— What you will do —
Leave out the pictures and repeat the rest of the material exactly.

************

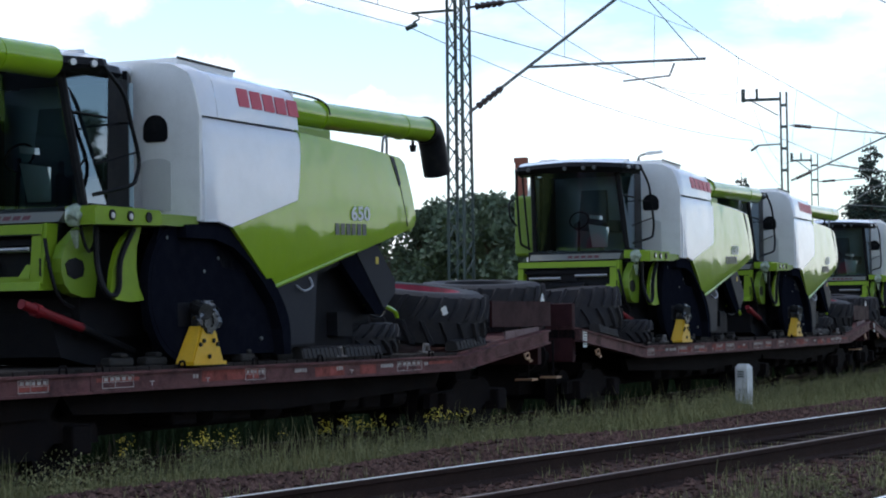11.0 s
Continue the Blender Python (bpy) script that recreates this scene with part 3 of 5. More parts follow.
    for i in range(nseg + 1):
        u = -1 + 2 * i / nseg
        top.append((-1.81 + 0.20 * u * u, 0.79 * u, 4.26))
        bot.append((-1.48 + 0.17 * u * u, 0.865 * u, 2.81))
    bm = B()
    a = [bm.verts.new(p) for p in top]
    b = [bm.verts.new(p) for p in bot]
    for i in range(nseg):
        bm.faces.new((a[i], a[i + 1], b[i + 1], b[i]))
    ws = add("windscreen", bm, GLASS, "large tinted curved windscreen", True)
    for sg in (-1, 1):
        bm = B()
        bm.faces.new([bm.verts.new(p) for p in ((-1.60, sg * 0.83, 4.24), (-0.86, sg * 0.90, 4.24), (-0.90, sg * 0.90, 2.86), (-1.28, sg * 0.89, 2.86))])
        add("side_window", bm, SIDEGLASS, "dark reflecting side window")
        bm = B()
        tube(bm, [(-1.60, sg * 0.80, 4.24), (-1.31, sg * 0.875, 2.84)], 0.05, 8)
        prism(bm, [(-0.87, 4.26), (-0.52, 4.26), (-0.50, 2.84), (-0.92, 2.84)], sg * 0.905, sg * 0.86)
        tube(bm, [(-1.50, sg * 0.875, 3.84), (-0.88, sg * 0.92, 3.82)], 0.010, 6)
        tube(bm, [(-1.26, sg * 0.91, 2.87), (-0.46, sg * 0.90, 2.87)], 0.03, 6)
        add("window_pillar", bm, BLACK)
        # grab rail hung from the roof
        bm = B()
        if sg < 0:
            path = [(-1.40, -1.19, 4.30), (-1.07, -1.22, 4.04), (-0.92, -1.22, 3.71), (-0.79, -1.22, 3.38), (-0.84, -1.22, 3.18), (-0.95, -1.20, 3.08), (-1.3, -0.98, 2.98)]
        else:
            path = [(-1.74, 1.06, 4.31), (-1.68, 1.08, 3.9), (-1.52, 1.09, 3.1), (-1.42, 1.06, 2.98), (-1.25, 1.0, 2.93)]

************

— Solved problem —
11.0 s
Continue the Blender Python (bpy) script that recreates this scene with part 3 of 5. More parts follow.
    for i in range(nseg + 1):
        u = -1 + 2 * i / nseg
        top.append((-1.81 + 0.20 * u * u, 0.79 * u, 4.26))
        bot.append((-1.48 + 0.17 * u * u, 0.865 * u, 2.81))
    bm = B()
    a = [bm.verts.new(p) for p in top]
    b = [bm.verts.new(p) for p in bot]
    for i in range(nseg):
        bm.faces.new((a[i], a[i + 1], b[i + 1], b[i]))
    ws = add("windscreen", bm, GLASS, "large tinted curved windscreen", True)
    for sg in (-1, 1):
        bm = B()
        bm.faces.new([bm.verts.new(p) for p in ((-1.60, sg * 0.83, 4.24), (-0.86, sg * 0.90, 4.24), (-0.90, sg * 0.90, 2.86), (-1.28, sg * 0.89, 2.86))])
        add("side_window", bm, SIDEGLASS, "dark reflecting side window")
        bm = B()
        tube(bm, [(-1.60, sg * 0.80, 4.24), (-1.31, sg * 0.875, 2.84)], 0.05, 8)
        prism(bm, [(-0.87, 4.26), (-0.52, 4.26), (-0.50, 2.84), (-0.92, 2.84)], sg * 0.905, sg * 0.86)
        tube(bm, [(-1.50, sg * 0.875, 3.84), (-0.88, sg * 0.92, 3.82)], 0.010, 6)
        tube(bm, [(-1.26, sg * 0.91, 2.87), (-0.46, sg * 0.90, 2.87)], 0.03, 6)
        add("window_pillar", bm, BLACK)
        # grab rail hung from the roof
        bm = B()
        if sg < 0:
            path = [(-1.40, -1.19, 4.30), (-1.07, -1.22, 4.04), (-0.92, -1.22, 3.71), (-0.79, -1.22, 3.38), (-0.84, -1.22, 3.18), (-0.95, -1.20, 3.08), (-1.3, -0.98, 2.98)]
        else:
            path = [(-1.74, 1.06, 4.31), (-1.68, 1.08, 3.9), (-1.52, 1.09, 3.1), (-1.42, 1.06, 2.98), (-1.25, 1.0, 2.93)]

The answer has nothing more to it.